## Aim of the exercise
Reproduce every line of the listing as written, apart from the pictures.

## Provided material
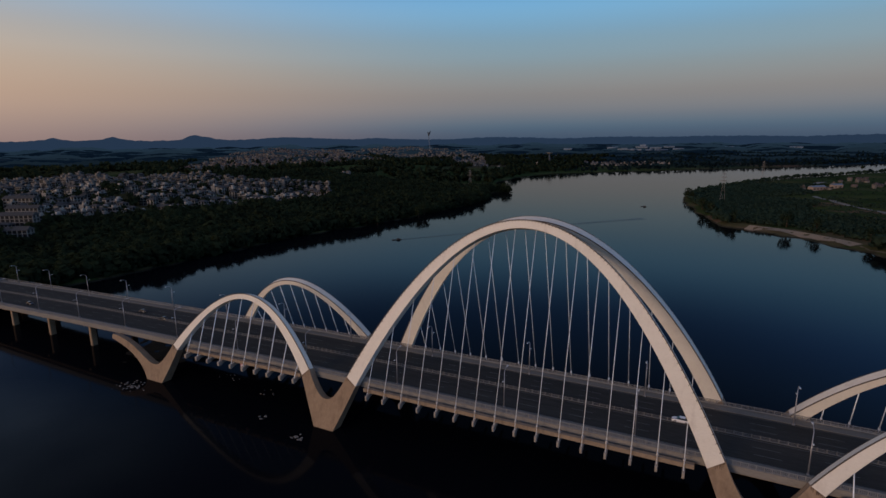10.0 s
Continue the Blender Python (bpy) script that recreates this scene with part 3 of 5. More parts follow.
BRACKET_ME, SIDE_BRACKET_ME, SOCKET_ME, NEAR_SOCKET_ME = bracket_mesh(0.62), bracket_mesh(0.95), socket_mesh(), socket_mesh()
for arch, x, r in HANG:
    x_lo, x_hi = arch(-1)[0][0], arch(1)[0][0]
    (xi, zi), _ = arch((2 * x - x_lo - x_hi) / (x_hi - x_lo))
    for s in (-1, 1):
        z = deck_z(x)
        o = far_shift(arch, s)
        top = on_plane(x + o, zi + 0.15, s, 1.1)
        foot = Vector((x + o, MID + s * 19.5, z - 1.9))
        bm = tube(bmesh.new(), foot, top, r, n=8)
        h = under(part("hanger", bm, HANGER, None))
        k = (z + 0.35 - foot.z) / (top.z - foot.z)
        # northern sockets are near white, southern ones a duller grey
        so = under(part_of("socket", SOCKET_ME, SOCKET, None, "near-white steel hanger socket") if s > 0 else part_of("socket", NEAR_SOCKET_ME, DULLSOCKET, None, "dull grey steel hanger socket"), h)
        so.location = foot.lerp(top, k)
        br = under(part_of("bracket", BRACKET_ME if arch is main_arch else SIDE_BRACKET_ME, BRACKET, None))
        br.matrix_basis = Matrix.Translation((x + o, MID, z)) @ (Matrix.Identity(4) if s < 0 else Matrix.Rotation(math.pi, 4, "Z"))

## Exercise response
10.0 s
Continue the Blender Python (bpy) script that recreates this scene with part 3 of 5. More parts follow.
BRACKET_ME, SIDE_BRACKET_ME, SOCKET_ME, NEAR_SOCKET_ME = bracket_mesh(0.62), bracket_mesh(0.95), socket_mesh(), socket_mesh()
for arch, x, r in HANG:
    x_lo, x_hi = arch(-1)[0][0], arch(1)[0][0]
    (xi, zi), _ = arch((2 * x - x_lo - x_hi) / (x_hi - x_lo))
    for s in (-1, 1):
        z = deck_z(x)
        o = far_shift(arch, s)
        top = on_plane(x + o, zi + 0.15, s, 1.1)
        foot = Vector((x + o, MID + s * 19.5, z - 1.9))
        bm = tube(bmesh.new(), foot, top, r, n=8)
        h = under(part("hanger", bm, HANGER, None))
        k = (z + 0.35 - foot.z) / (top.z - foot.z)
        # northern sockets are near white, southern ones a duller grey
        so = under(part_of("socket", SOCKET_ME, SOCKET, None, "near-white steel hanger socket") if s > 0 else part_of("socket", NEAR_SOCKET_ME, DULLSOCKET, None, "dull grey steel hanger socket"), h)
        so.location = foot.lerp(top, k)
        br = under(part_of("bracket", BRACKET_ME if arch is main_arch else SIDE_BRACKET_ME, BRACKET, None))
        br.matrix_basis = Matrix.Translation((x + o, MID, z)) @ (Matrix.Identity(4) if s < 0 else Matrix.Rotation(math.pi, 4, "Z"))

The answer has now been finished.